** Your task **
Quote exactly, and only, the lines from the one with "6. More parts follow." down to the one with "0.14, 0.105), 0.7)", both included.

** Entries supplied **
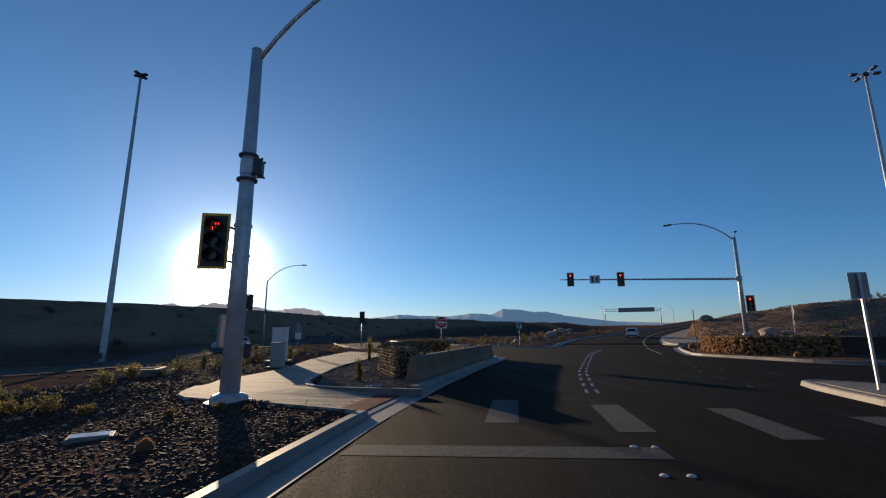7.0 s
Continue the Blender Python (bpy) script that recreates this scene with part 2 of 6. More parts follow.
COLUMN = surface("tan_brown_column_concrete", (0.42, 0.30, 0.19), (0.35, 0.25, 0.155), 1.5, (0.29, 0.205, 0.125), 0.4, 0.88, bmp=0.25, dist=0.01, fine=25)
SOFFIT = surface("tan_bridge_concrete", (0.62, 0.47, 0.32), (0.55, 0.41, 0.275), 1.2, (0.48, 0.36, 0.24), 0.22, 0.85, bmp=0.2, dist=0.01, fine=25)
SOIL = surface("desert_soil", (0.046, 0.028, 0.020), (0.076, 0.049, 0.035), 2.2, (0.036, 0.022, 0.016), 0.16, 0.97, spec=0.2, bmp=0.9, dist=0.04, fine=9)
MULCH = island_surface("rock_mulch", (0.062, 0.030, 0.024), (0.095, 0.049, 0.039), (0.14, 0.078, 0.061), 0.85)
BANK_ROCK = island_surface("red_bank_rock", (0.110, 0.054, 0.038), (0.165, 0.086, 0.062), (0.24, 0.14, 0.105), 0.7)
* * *
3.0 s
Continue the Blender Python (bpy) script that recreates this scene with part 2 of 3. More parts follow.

** Solution for this exercise **
Continue the Blender Python (bpy) script that recreates this scene with part 2 of 6. More parts follow.
COLUMN = surface("tan_brown_column_concrete", (0.42, 0.30, 0.19), (0.35, 0.25, 0.155), 1.5, (0.29, 0.205, 0.125), 0.4, 0.88, bmp=0.25, dist=0.01, fine=25)
SOFFIT = surface("tan_bridge_concrete", (0.62, 0.47, 0.32), (0.55, 0.41, 0.275), 1.2, (0.48, 0.36, 0.24), 0.22, 0.85, bmp=0.2, dist=0.01, fine=25)
SOIL = surface("desert_soil", (0.046, 0.028, 0.020), (0.076, 0.049, 0.035), 2.2, (0.036, 0.022, 0.016), 0.16, 0.97, spec=0.2, bmp=0.9, dist=0.04, fine=9)
MULCH = island_surface("rock_mulch", (0.062, 0.030, 0.024), (0.095, 0.049, 0.039), (0.14, 0.078, 0.061), 0.85)
BANK_ROCK = island_surface("red_bank_rock", (0.110, 0.054, 0.038), (0.165, 0.086, 0.062), (0.24, 0.14, 0.105), 0.7)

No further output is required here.